Since we can’t fix the bug, we devised a workaround: if you set the `pdfts.mmap.disable` system property to `Y`, then PDFTextStream won’t memory-map PDF files. Simple enough fix. FYI, there appears to be no performance degredation associated with using PDFTextStream in this mode.

Of course, this is only a problem on Windows, which does not allow files to be moved or deleted while a process has an open file handle. We have a number of customers that deploy on Windows Server (although that number is much smaller than those that deploy on a variety of *nix), but until last week, they hadn’t reported any problems. Our best guess is that, given the systems we know those customers are running, they are probably using PDFTextStream’s in-memory mode (where PDF data is in memory, and provided to PDFTextStream as a `ByteBuffer`). Of course, in that case, no file handles are ever opened, so all is well.

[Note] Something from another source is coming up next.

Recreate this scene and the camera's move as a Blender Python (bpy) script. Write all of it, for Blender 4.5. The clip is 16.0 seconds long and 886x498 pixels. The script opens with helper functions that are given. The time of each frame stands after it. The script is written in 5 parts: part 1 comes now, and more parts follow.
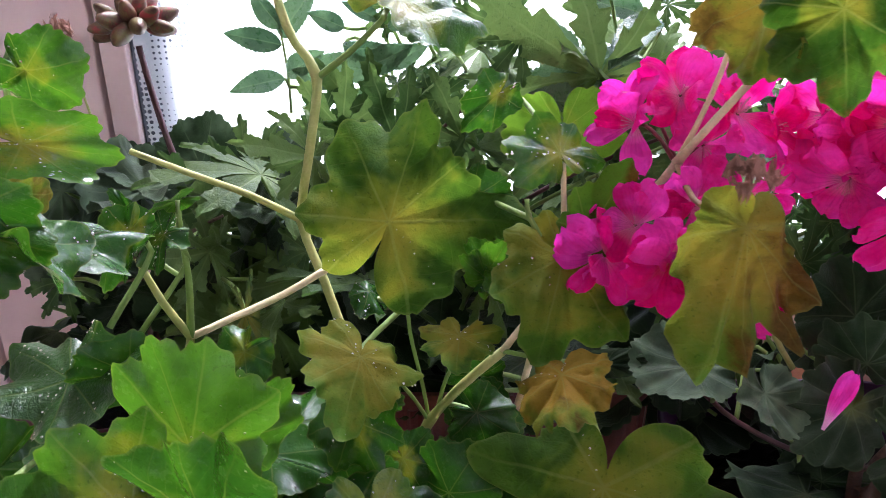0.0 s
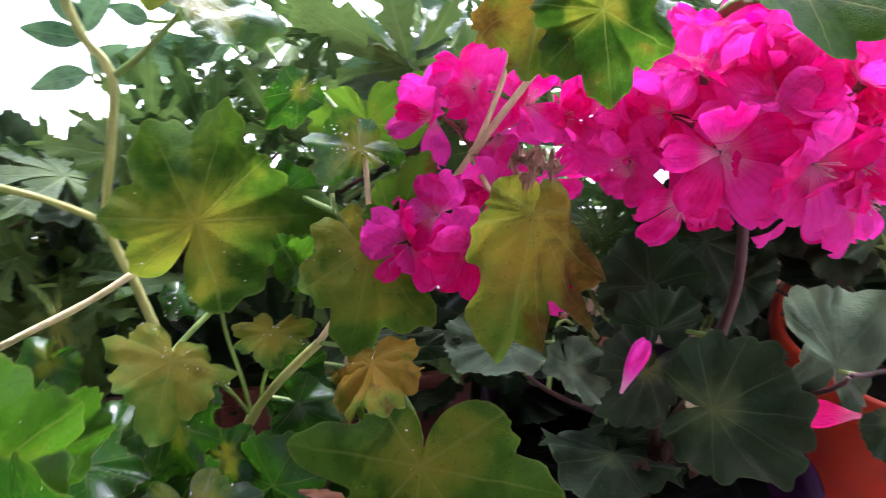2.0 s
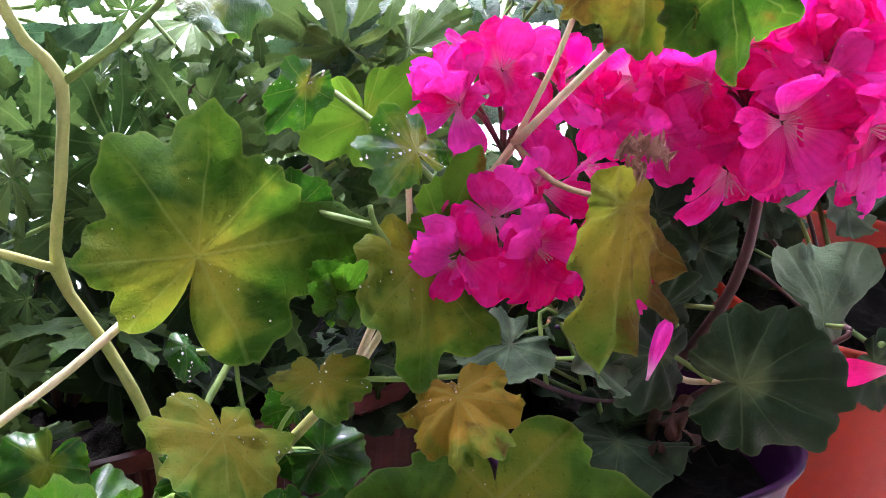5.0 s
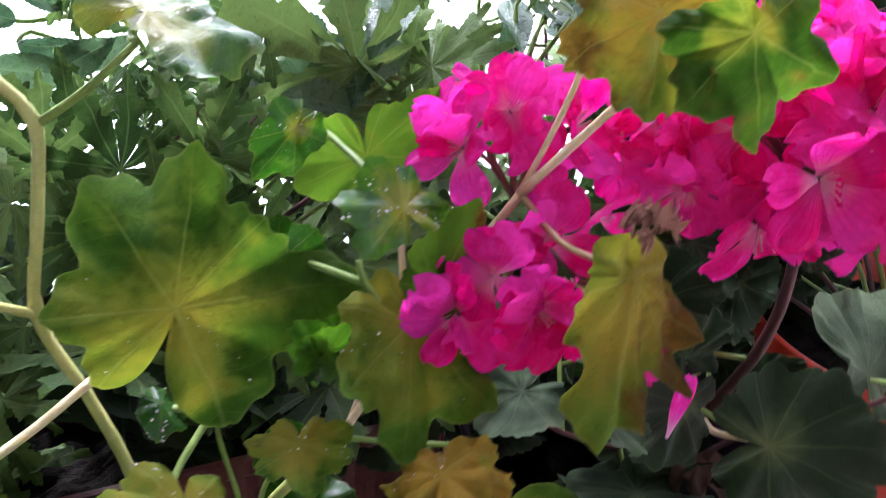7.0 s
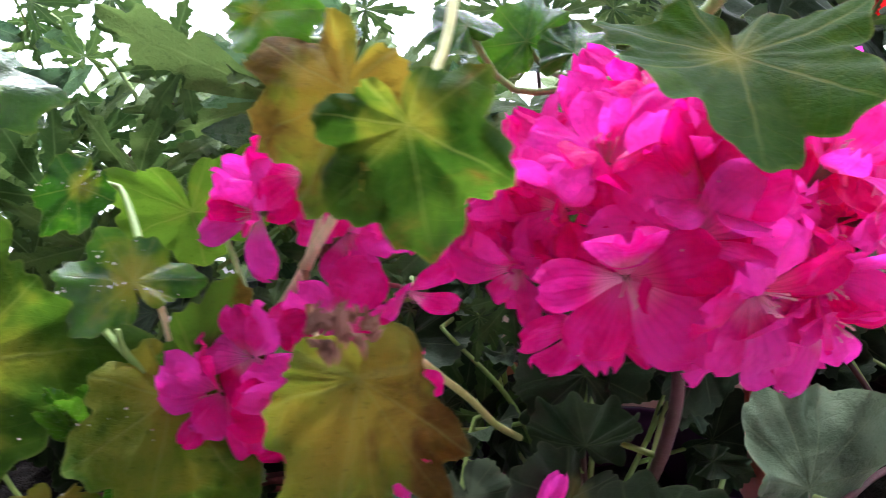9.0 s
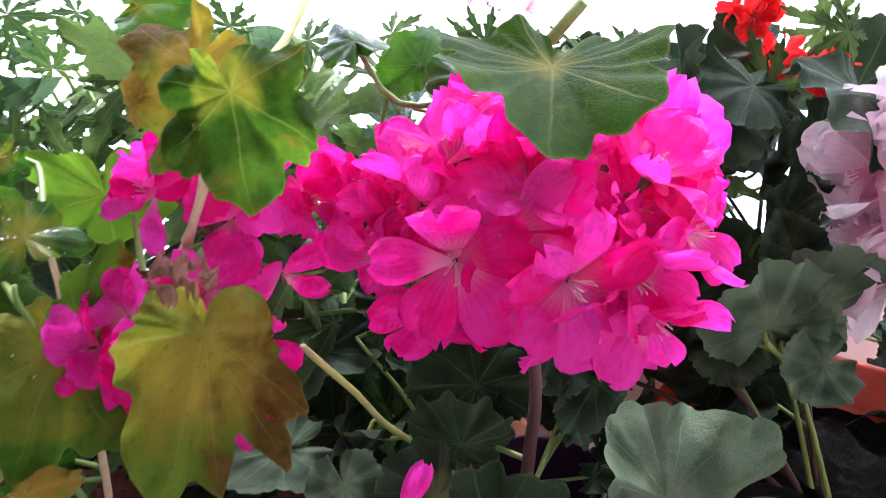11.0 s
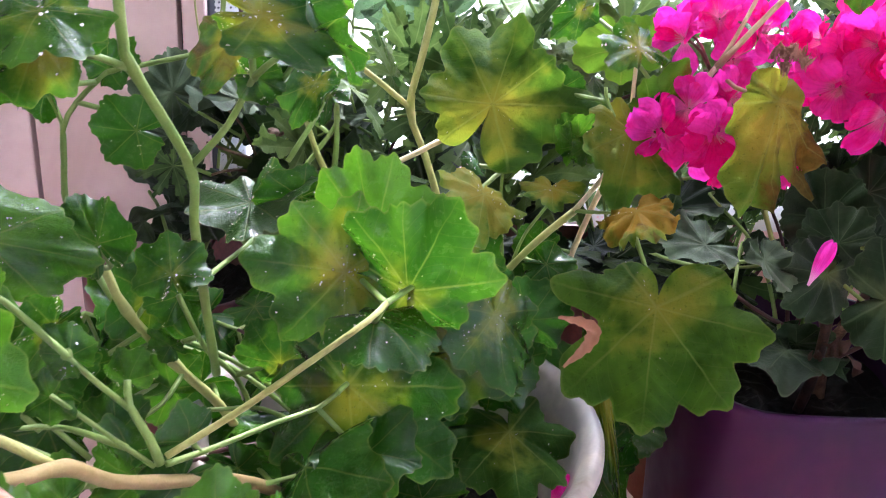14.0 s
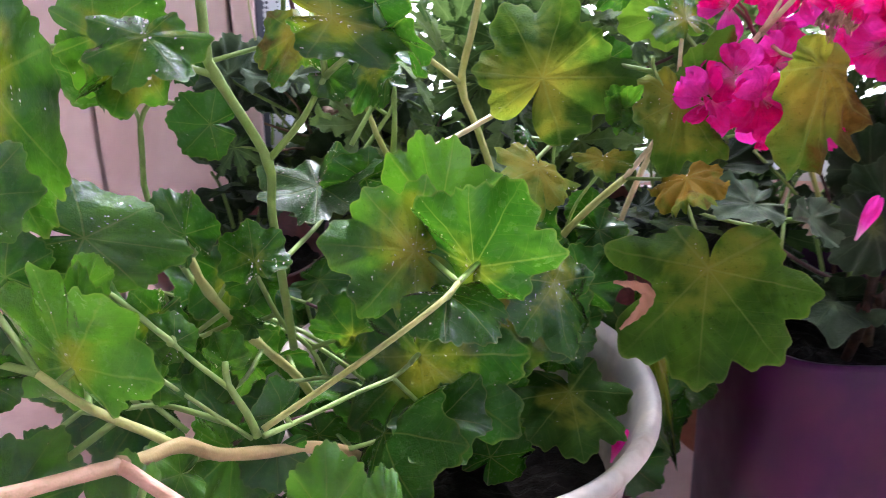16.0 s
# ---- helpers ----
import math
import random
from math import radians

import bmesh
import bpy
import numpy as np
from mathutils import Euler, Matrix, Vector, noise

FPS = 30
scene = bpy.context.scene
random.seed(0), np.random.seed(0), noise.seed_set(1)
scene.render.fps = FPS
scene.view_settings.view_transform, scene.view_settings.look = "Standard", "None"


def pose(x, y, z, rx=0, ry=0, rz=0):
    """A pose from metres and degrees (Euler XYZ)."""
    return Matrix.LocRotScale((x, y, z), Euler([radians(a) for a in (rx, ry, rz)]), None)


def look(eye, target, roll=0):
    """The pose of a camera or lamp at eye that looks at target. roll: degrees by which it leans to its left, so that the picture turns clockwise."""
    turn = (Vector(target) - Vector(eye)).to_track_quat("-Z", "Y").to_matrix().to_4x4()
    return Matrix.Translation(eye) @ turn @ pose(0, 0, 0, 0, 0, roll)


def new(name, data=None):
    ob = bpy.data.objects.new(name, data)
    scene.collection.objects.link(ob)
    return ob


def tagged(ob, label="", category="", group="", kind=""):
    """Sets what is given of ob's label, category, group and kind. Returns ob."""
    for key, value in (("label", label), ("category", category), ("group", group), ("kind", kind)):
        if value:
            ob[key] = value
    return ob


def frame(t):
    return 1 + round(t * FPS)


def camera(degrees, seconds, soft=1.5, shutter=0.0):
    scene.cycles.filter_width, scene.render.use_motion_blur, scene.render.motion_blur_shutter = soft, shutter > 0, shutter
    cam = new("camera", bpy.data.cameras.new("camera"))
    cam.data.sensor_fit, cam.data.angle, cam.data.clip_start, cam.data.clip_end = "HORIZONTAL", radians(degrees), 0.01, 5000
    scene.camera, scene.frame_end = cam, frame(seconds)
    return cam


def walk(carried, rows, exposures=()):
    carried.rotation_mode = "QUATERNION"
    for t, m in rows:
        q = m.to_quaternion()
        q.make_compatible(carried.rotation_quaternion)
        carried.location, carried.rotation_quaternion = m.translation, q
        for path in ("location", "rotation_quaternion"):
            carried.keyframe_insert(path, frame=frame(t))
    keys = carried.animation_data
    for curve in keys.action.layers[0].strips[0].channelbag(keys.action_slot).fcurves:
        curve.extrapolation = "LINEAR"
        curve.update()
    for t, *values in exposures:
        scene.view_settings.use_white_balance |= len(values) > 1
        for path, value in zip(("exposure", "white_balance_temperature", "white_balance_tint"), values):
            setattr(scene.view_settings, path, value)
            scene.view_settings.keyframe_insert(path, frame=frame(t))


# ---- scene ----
cam = camera(53.1, 16.0, soft=0.4, shutter=0.7)
PATH = [
    (0, (0.009, 0.004, 0.425), (-0.042, 1.8, -0.454), -0.8),
    (0.5, (0.031, -0.006, 0.426), (-0.084, 1.796, -0.435), -1.7),
    (1, (0.05, -0.012, 0.425), (-0.025, 1.796, -0.426), -1.5),
    (1.5, (0.046, -0.014, 0.429), (0.066, 1.782, -0.452), -1.1),
    (2, (0.022, -0.002, 0.432), (0.31, 1.752, -0.485), 1.1),
    (2.5, (-0.005, 0.023, 0.437), (0.526, 1.689, -0.533), 2.1),
    (3, (-0.019, 0.041, 0.43), (0.626, 1.669, -0.535), 2.2),
    (3.5, (-0.028, 0.05, 0.426), (0.681, 1.667, -0.513), 2.9),
    (4, (-0.045, 0.055, 0.422), (0.74, 1.634, -0.523), 3.5),
    (4.2, (-0.05, 0.056, 0.421), (0.752, 1.628, -0.521), 3.5),
    (6.5, (-0.059, 0.078, 0.428), (0.755, 1.607, -0.572), 3.6),
    (7, (-0.029, 0.08, 0.433), (0.65, 1.669, -0.575), 2.9),
    (7.5, (0.001, 0.078, 0.444), (0.552, 1.71, -0.573), 2.9),
    (8, (0.029, 0.079, 0.448), (0.44, 1.737, -0.593), 1.3),
    (8.5, (0.061, 0.08, 0.446), (0.356, 1.759, -0.599), -0.8),
    (9, (0.088, 0.081, 0.443), (0.304, 1.78, -0.591), -1.5),
    (9.2, (0.1, 0.082, 0.44), (0.286, 1.785, -0.592), -1.7),
    (11.3, (0.128, 0.025, 0.432), (0.265, 1.834, -0.411), 2.8),
    (11.5, (0.117, 0.01, 0.428), (0.218, 1.834, -0.386), 3.8),
    (12, (0.105, -0.018, 0.421), (0.055, 1.816, -0.375), 3.6),
    (12.5, (0.072, -0.044, 0.424), (0.137, 1.787, -0.378), 3.9),
    (13, (0.037, -0.075, 0.411), (0.213, 1.771, -0.336), 4.4),
    (13.5, (-0.006, -0.095, 0.407), (0.138, 1.744, -0.366), 4.0),
    (14, (-0.068, -0.099, 0.398), (0.092, 1.722, -0.414), 4.6),
    (14.5, (-0.07, -0.104, 0.399), (0.071, 1.709, -0.434), 3.6),
    (15, (-0.078, -0.104, 0.404), (0.094, 1.687, -0.468), 3.2),
    (15.5, (-0.102, -0.109, 0.409), (0.129, 1.668, -0.479), 3.7),
    (16, (-0.08, -0.111, 0.414), (0.004, 1.665, -0.501), 1.3),
]
walk(cam, [(t, look(eye, target, roll)) for t, eye, target, roll in PATH],
     exposures=[(0.0, 2.6, 5900, 17), (4.0, 2.92, 5900, 17), (7.0, 2.68, 5900, 17), (8.0, 2.36, 5900, 17), (9.0, 2.64, 5900, 17), (12.0, 3.18, 5900, 17), (12.5, 3.38, 5900, 17), (13.5, 3.36, 5900, 17), (14.0, 3.2, 5900, 17), (14.5, 3.14, 5900, 17), (16.0, 3.02, 5900, 17)])

# ---- world, sun and exposure ----
SUN_UP, SUN_TURN = 48.0, 10.0
world = bpy.data.worlds.new("overcast_sky")
scene.world = world
world.use_nodes = True
wn = world.node_tree
sky = wn.nodes.new("ShaderNodeTexSky")
sky.sky_type = "NISHITA"
sky.sun_disc = False
sky.sun_elevation, sky.sun_rotation = radians(SUN_UP), radians(SUN_TURN)
sky.air_density, sky.dust_density, sky.ozone_density = 1.0, 1.0, 1.0
wn.links.new(sky.outputs[0], wn.nodes["Background"].inputs[0])
wn.nodes["Background"].inputs[1].default_value = 0.15
sun_data = bpy.data.lights.new("sun", "SUN")
sun_data.energy, sun_data.angle, sun_data.color = 5.0, radians(12), (1.0, 0.985, 0.97)
sun = new("sun", sun_data)
sun.matrix_world = look((0, 0, 3), Vector((0, 0, 3)) - Vector((math.sin(radians(SUN_TURN)) * math.cos(radians(SUN_UP)), math.cos(radians(SUN_TURN)) * math.cos(radians(SUN_UP)), math.sin(radians(SUN_UP)))))


# ---- materials ----
class Nodes:
    """Short hand for building a node tree."""

    def __init__(self, name):
        self.mat = bpy.data.materials.new(name)
        self.mat.use_nodes = True
        self.t = self.mat.node_tree
        self.t.nodes.clear()
        self.out = self.t.nodes.new("ShaderNodeOutputMaterial")

    def add(self, kind, **sets):
        n = self.t.nodes.new("ShaderNode" + kind)
        for k, v in sets.items():
            if k == "op":
                n.operation = v
            elif k == "blend":
                n.blend_type = v
            elif k == "feature":
                n.feature = v
            elif k == "wave":
                n.wave_type = v
        return n

    def put(self, socket, value):
        if isinstance(value, bpy.types.NodeSocket):
            self.t.links.new(value, socket)
        elif value is not None:
            socket.default_value = value

    def math(self, op, a, b=None, c=None, clamp=False):
        n = self.add("Math", op=op)
        n.use_clamp = clamp
        for s, v in zip(n.inputs, (a, b, c)):
            self.put(s, v)
        return n.outputs[0]

    def mix(self, f, a, b, blend="MIX"):
        n = self.t.nodes.new("ShaderNodeMix")
        n.data_type, n.blend_type = "RGBA", blend
        self.put(n.inputs[0], f)
        self.put(n.inputs[6], (*a, 1) if isinstance(a, tuple) else a)
        self.put(n.inputs[7], (*b, 1) if isinstance(b, tuple) else b)
        return n.outputs[2]

    def noise(self, vec, scale, detail=3.0, rough=0.5, distort=0.0):
        n = self.add("TexNoise")
        self.put(n.inputs["Vector"], vec)
        self.put(n.inputs["Scale"], scale)
        self.put(n.inputs["Detail"], detail)
        self.put(n.inputs["Roughness"], rough)
        self.put(n.inputs["Distortion"], distort)
        return n.outputs[0]

    def ramp(self, v, lo, hi, a=0.0, b=1.0):
        n = self.add("MapRange")
        n.interpolation_type = "SMOOTHSTEP"
        for s, x in zip(n.inputs, (v, lo, hi, a, b)):
            self.put(s, x)
        return n.outputs[0]

    def coords(self, kind="Object", shift=True):
        c = self.add("TexCoord").outputs[kind]
        if not shift:
            return c
        r = self.add("ObjectInfo").outputs["Random"]
        v = self.add("VectorMath", op="ADD")
        m = self.math("MULTIPLY", r, 37.0)
        self.put(v.inputs[0], c)
        self.put(v.inputs[1], m)
        return v.outputs[0]

    def bump(self, h, strength, distance):
        b = self.add("Bump")
        self.put(b.inputs["Strength"], strength)
        self.put(b.inputs["Distance"], distance)
        self.put(b.inputs["Height"], h)
        return b.outputs[0]

    def surface(self, colour, rough=0.5, normal=None, spec=0.5, thin=0.0, thin_colour=None, coat=0.0, coat_rough=0.1, sheen=0.0, metal=0.0):
        p = self.add("BsdfPrincipled")
        self.put(p.inputs["Base Color"], (*colour, 1) if isinstance(colour, tuple) else colour)
        self.put(p.inputs["Roughness"], rough)
        self.put(p.inputs["Specular IOR Level"], spec)
        self.put(p.inputs["Metallic"], metal)
        self.put(p.inputs["Coat Weight"], coat)
        self.put(p.inputs["Coat Roughness"], coat_rough)
        self.put(p.inputs["Sheen Weight"], sheen)
        self.put(p.inputs["Normal"], normal)
        shader = p.outputs[0]
        if thin:
            tr = self.add("BsdfTranslucent")
            c = thin_colour or colour
            self.put(tr.inputs[0], (*c, 1) if isinstance(c, tuple) else c)
            self.put(tr.inputs["Normal"], normal)
            mx = self.add("MixShader")
            self.put(mx.inputs[0], thin)
            self.t.links.new(shader, mx.inputs[1])
            self.t.links.new(tr.outputs[0], mx.inputs[2])
            shader = mx.outputs[0]
        self.t.links.new(shader, self.out.inputs[0])
        return self.mat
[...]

This problem is the topic of a new FAQ entry as well.

PDFTextOnline ‘Save Text to Disk’ Function Now Available

Wednesday, August 23rd, 2006

In my rush to self-flagellate in my last post, I neglected to mention that PDFTextOnline’s ‘Save Text to Disk’ command is now available.  This is really what makes PDFTextOnline worthwhile — being able to get a quality text extract from your PDF documents without spending time copy-and-pasting everywhere.  (Not to mention all of the other advantages that PDFTextOnline gets you, especially Chinese, Japanese, and Korean text extraction capability, which is generally shoddy in ‘regular’ PDF viewers.)

Give a high-quality text extraction tool a whirl.

Welcome to 1995: Web UI is NOT Desktop UI

Wednesday, August 23rd, 2006

PDFTextOnline, our shiny-new AJAX-y PDF text extraction application, is a nifty tool, and we’re getting some decent feedback. However, many people have indicated (not so indirectly) that its user interface sucks. Yeah, OK, our bad.

This is a lesson that was learned about a decade ago, which we didn’t so much as recognize as stumble over. Here’s PDFTextOnline’s user interface currently (click to enlarge):

pdfto_ui_old.jpg

It doesn’t look too bad, right? Not so shabby for ‘beta’, whatever that means. Of course, using it is a wholly separate matter. The buttons in the toolbar in the upper right corner are entirely opaque as to their meaning — even though the icons use familiar visual metaphors (open folder for the ‘Open File’ action, a disk for the ‘Save As’ action, etc), they don’t seem to work within this environment. The split betwen the drawer on the left and the main text area doesn’t really work quite right, apparently regardless of whether you’re a Windows, Mac, or Linux person.

Users are flummoxed, and don’t see what the path is from pont A to point B.

Those are just a few of the comments we’ve received so far. The point being, of course, that we didn’t design the UI for the web, as we should have — we designed it to mimic a desktop PDF viewer (except PDFTextOnline’s stock in trade is text). Maybe if we redoubled our efforts, we could roll in a new widget set (perhaps those from Backbase, or something similar), tighten all of javascript that worked with the interactive bits to make those parts more snappy, and end up with something that felt more desktop-ish.

Of course, that’s a bad idea. This is not a desktop application, it’s a web application. Duh.

We’ll have something better in a few weeks, promise.